Skuteczny lek przeciwko SARS to kwestia miesięcy – uważa Andrzej Kotłowski z Instytutu Medycyny Morskiej i Tropikalnej w Gdyni. Wczoraj świat obiegła wiadomość, że naukowcom z Hongkongu udało się zidentyfikować wirusa, który powoduje nietypowe zapalenie płuc. SARS zabił 54 osoby, ponad 1000 jest chorych.

Odkrycie naukowców z Hongkongu zostało potwierdzone przez amerykańskie centrum kontroli chorób i prewencji.

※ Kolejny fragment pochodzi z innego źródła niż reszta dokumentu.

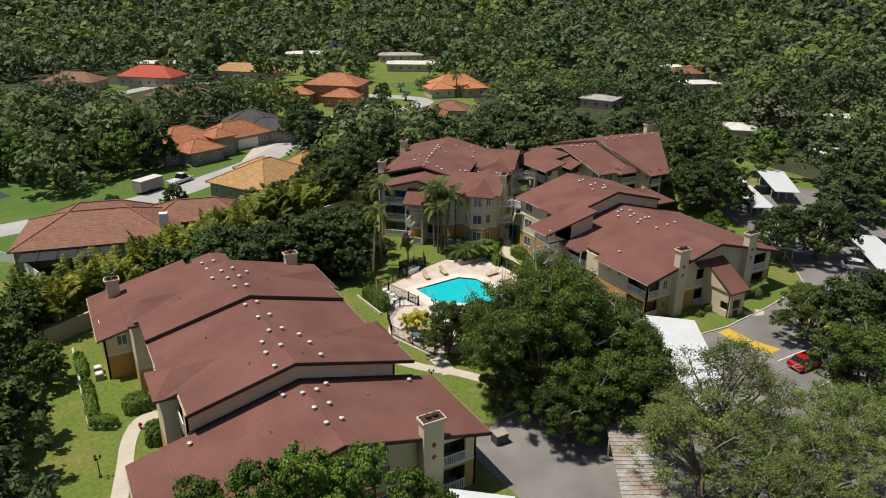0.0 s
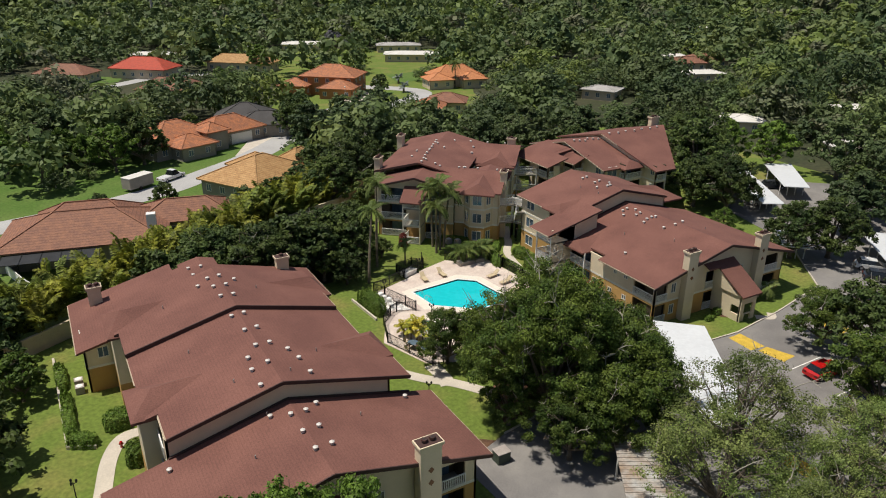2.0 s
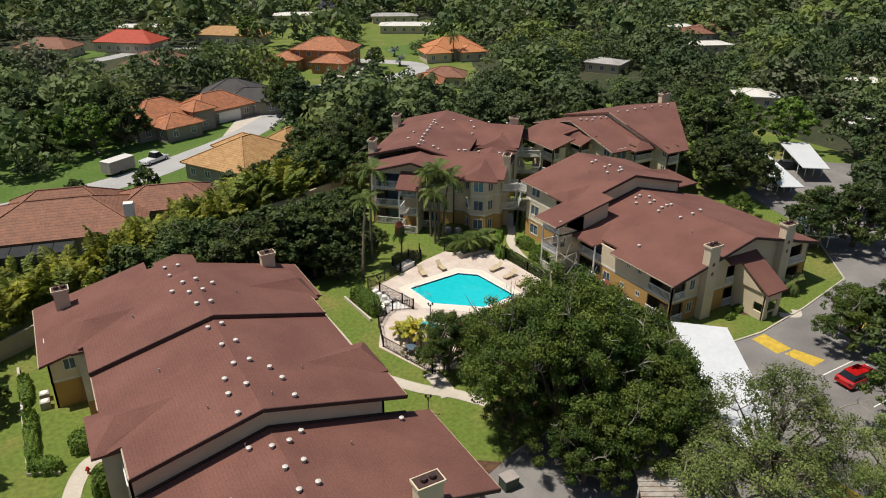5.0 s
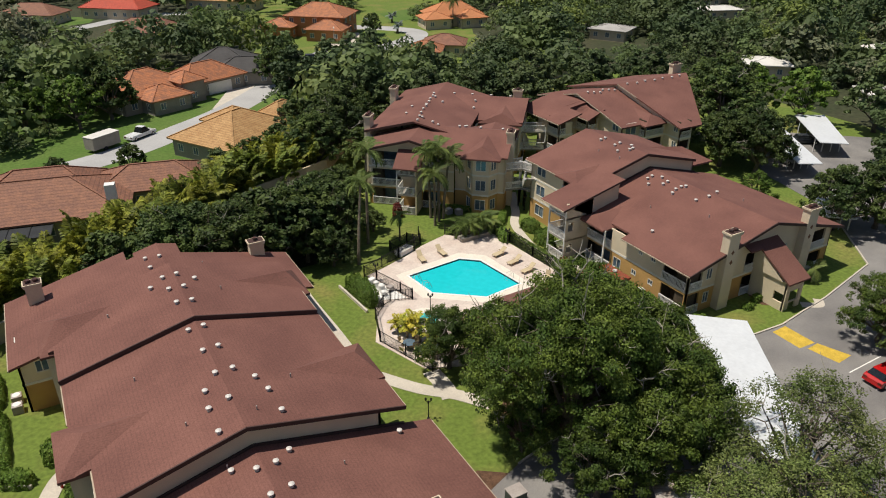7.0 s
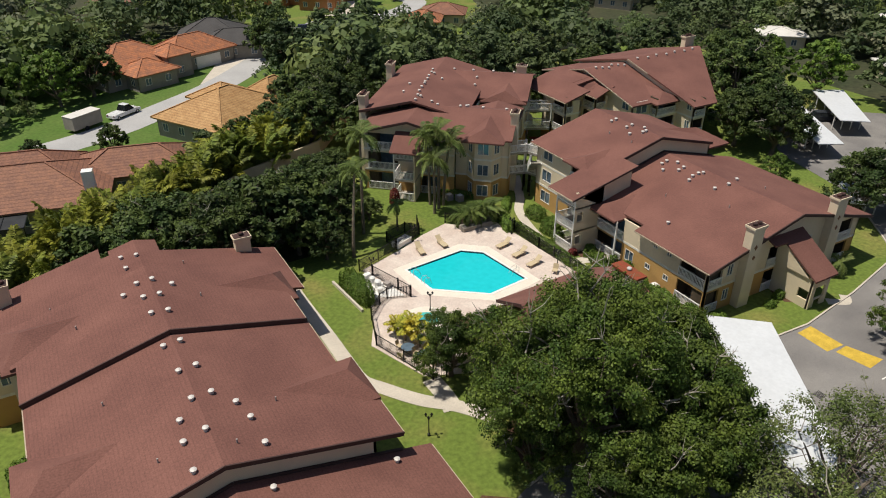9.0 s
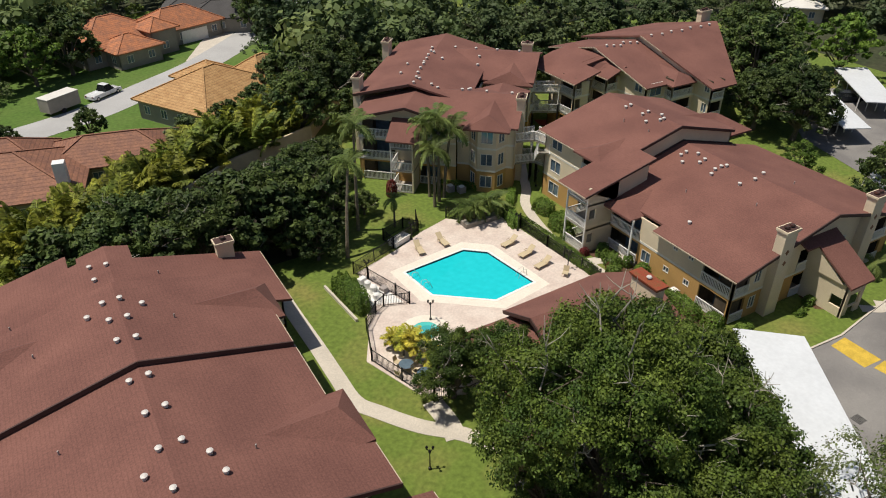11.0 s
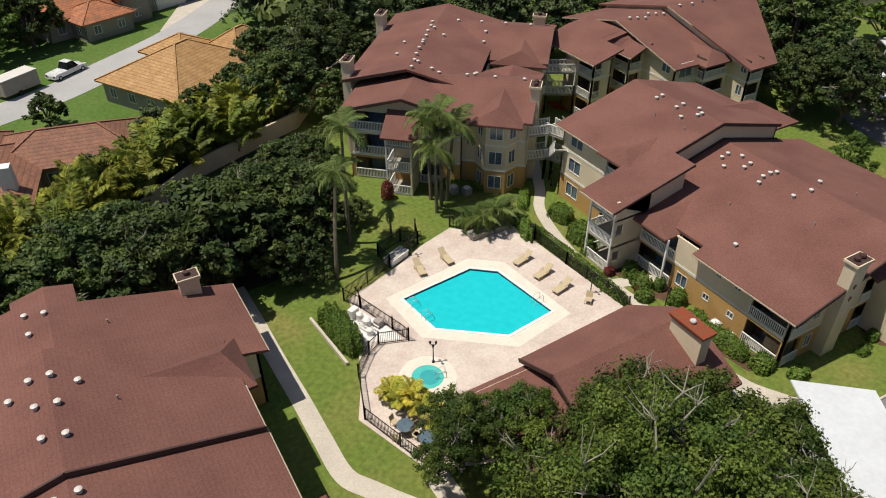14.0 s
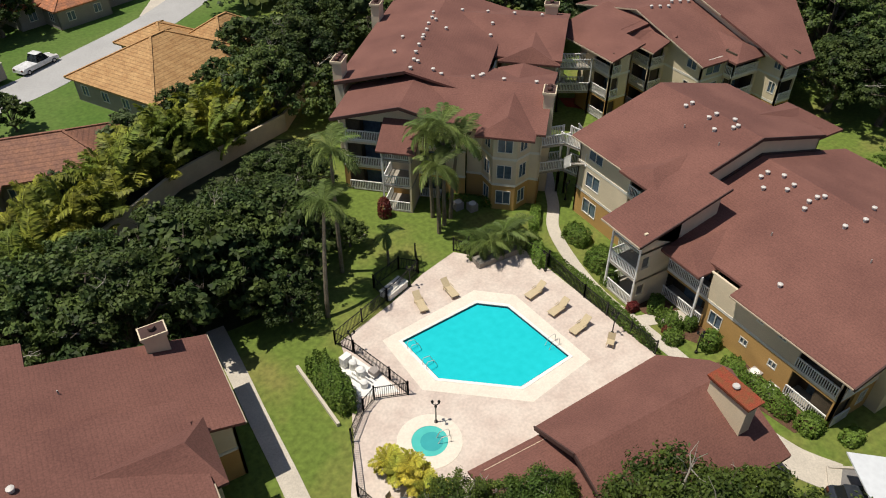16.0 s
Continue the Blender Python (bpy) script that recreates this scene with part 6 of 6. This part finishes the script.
h1 = house(pose(-1.2, 117, 0, 0, 0, -12), [(0, 21, -10, 3, 3, 6.0), (3, 17, -2, 6, 3, 5.6), (17, 31, -3, 5, 3, 5.2)], TILE_BROWN, WALLGREY, "single-storey grey house with brown tiled hip roof")
Shape().box((19.0, -8.6, 3), (20.2, -7.5, 6.1)).put("chimney", WHITE, h1)
S = Shape()
for k in range(6):
    S.bar((1.0 + k * 2.4, -13.4, 2.4), (1.0 + k * 2.4, -10.3, 2.7), 0.08, 0.08)
    S.bar((1.0 + k * 2.4, -13.4, 0), (1.0 + k * 2.4, -13.4, 2.4), 0.08, 0.08)
S.bar((1, -13.4, 2.4), (13, -13.4, 2.4), 0.08, 0.08)
S.put("cage_frame", IRON, h1)
Shape().slab([(1, -13.4, 2.38), (13, -13.4, 2.38), (13, -10.4, 2.68), (1, -10.4, 2.68)], 0.02).put("screen", SCREEN, h1, "dark mesh screen of a pool cage")
h2 = house(pose(27.7, 129.6, 0, 0, 0, -60), [(0, 13.4, 0.5, 16, 3, 6.6), (4, 12.4, 12, 22, 3, 6.2), (-3.0, 4, 10, 17, 3, 5.0)], TILE_TAN, WALLGREY, "single-storey grey house with tan tiled hip roof")
Shape().slab([(12.8, 3, 2.7), (17, 3, 2.4), (17, 13, 2.4), (12.8, 13, 2.7)], 0.03).put("pool_cage", SCREEN, h2, "dark mesh screen of a pool cage")
h3 = house(pose(26.6, 158.6, 0, 0, 0, 22), [(-3, 13, -2, 11, 3.2, 6.6), (11, 25, -1, 8, 3.0, 5.9), (0.5, 8.5, -6, 1, 2.9, 4.8), (8.5, 13.5, -3.5, 2, 4.4, 6.0)], TILE_ORANGE, WALLGREY, "grey house with mottled orange tiled roofs and white garage door")
facade(h3, "garage_door", (16.0, -1.1), (21.6, -1.1), 0, 2.3, WHITE)
house(pose(42.5, 181, 0, 0, 0, -20), [(0, 14, -6, 6, 3, 6.4), (6, 18, -10, -2, 3, 5.4)], TILE_GREY, WALLGREY, "house with dark grey shingle hip roof")
house(pose(79, 220, 0, 0, 0, -40), [(0, 17, -4, 8, 5.6, 8.6), (-6, 3, -8, 0, 3.2, 5.0), (8, 18, -10, -2, 3.2, 5.2)], TILE_ORANGE, WALLORANGE, "large two-storey house with terracotta tiled roofs")
house(pose(29, 276, 0, 0, 0, -40), [(0, 20, 0, 11, 3.4, 6.8)], TILE_RED, WALLCREAM, "pale house with bright red tiled roof")
house(pose(6, 276, 0, 0, 0, -35), [(0, 17, 0, 10, 3.0, 5.8)], TILE_BROWN, WALLCREAM, "pale house with brown tiled roof")
house(pose(62, 279, 0, 0, 0, -40), [(0, 24, 0, 9, 3.2, 5.8)], TILE_TAN, WALLCREAM, "pale house with greyish tan tiled roof")
house(pose(33, 233, 0, 0, 0, -30), [(0, 18, -4, 6, 3.0, 6.0)], TILE_BROWN, WALLCREAM, "house with brown tiled roof among trees")
house(pose(119, 210, 0, 0, 0, -10), [(0, 16, -2, 8, 3.4, 6.6), (-3, 5, -5, 3, 3, 4.8), (8, 16, -6, 2, 3, 5)], TILE_BRIGHT, WALLCREAM, "cream house with bright orange tiled roofs")
house(pose(100, 178, 0, 0, 0, -35), [(0, 10, -4, 4, 3, 5)], TILE_BROWN, WALLCREAM, "house with brown tiled roof half hidden by trees")
house(pose(92, 172, 0, 0, 0, -35), [(0, 8, -3, 4, 3, 5)], TILE_ORANGE, WALLCREAM, "house with orange tiled roof half hidden by trees")
house(pose(14, 200, 0, 0, 0, -20), [(0, 12, 0, 8, 3, 5)], TILE_BROWN, WALLCREAM, "house with brown tiled roof half hidden by trees")
FLATS = ((104, 322, -22, 22, 8, "r"), (140, 300, -22, 19, 9, "p"), (130, 271, -28, 22, 9, "r"), (199, 179, -20, 15, 7, "w"), (215, 200, -20, 14, 7, "b"), (149, 172, -60, 10, 8, "p"), (150, 90, -30, 8, 7, "w"), (151, 120, -40, 9, 9, "w"), (190, 116, -30, 8, 5, "w"), (250, 138, -25, 10, 6, "w"), (300, 118, -20, 12, 6, "w"), (228, 215, -20, 9, 5, "w"), (330, 158, -20, 12, 6, "w"), (335, 303, -20, 12, 7, "w"), (515, 349, -20, 16, 8, "w"), (480, 330, -20, 14, 8, "w"), (427, 266, -20, 14, 7, "w"), (445, 262, -20, 12, 7, "w"), (228, 204, -25, 16, 8, "b"), (60, 330, -20, 30, 6, "r"), (40, 312, -20, 16, 6, "w"), (330, 100, -20, 14, 6, "w"), (180, 240, -20, 9, 6, "p"), (155, 330, -20, 10, 5, "w"))
for x, y, a, w, d, k in FLATS:
    roof = {"r": ROOF_WHITE, "p": ROOF_PALE, "w": ROOF_WHITE, "b": TILE_BROWN}[k]
    house(pose(x, y, 0, 0, 0, a), [(0, w, 0, d, 3.0, 3.9 if k != "b" else 5)], roof, WALLCREAM, "low house with a pale roof among distant trees" if k != "b" else "house with dark red roof among distant trees")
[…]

Naukowcy podkreślają, że pozwoli im to na szybsze diagnozowanie pacjentów, a tym samym zmniejszenie ryzyka śmierci. Naukowcy opracowali też specjalny test, dzięki któremu w ciągu zaledwie 8 godzin będzie można stwierdzić, czy ktoś cierpi na SARS.

Wirus jest bardzo niebezpieczny. Jego pierwsze przypadki pojawiły się w Chinach, pod koniec ubiegłego roku. Chorobę zanotowano także w Ameryce Północnej, a także w Europie, w tym w sąsiadujących z Polską Niemczech.

Choroba może łatwo rozprzestrzeniać się wraz z pasażerami, którzy podróżują samolotami. Jej pierwsze symptomy bardzo przypominają grypę: to przede wszystkim wysoka gorączka, kaszel, ogólne osłabienie oraz trudności w oddychaniu.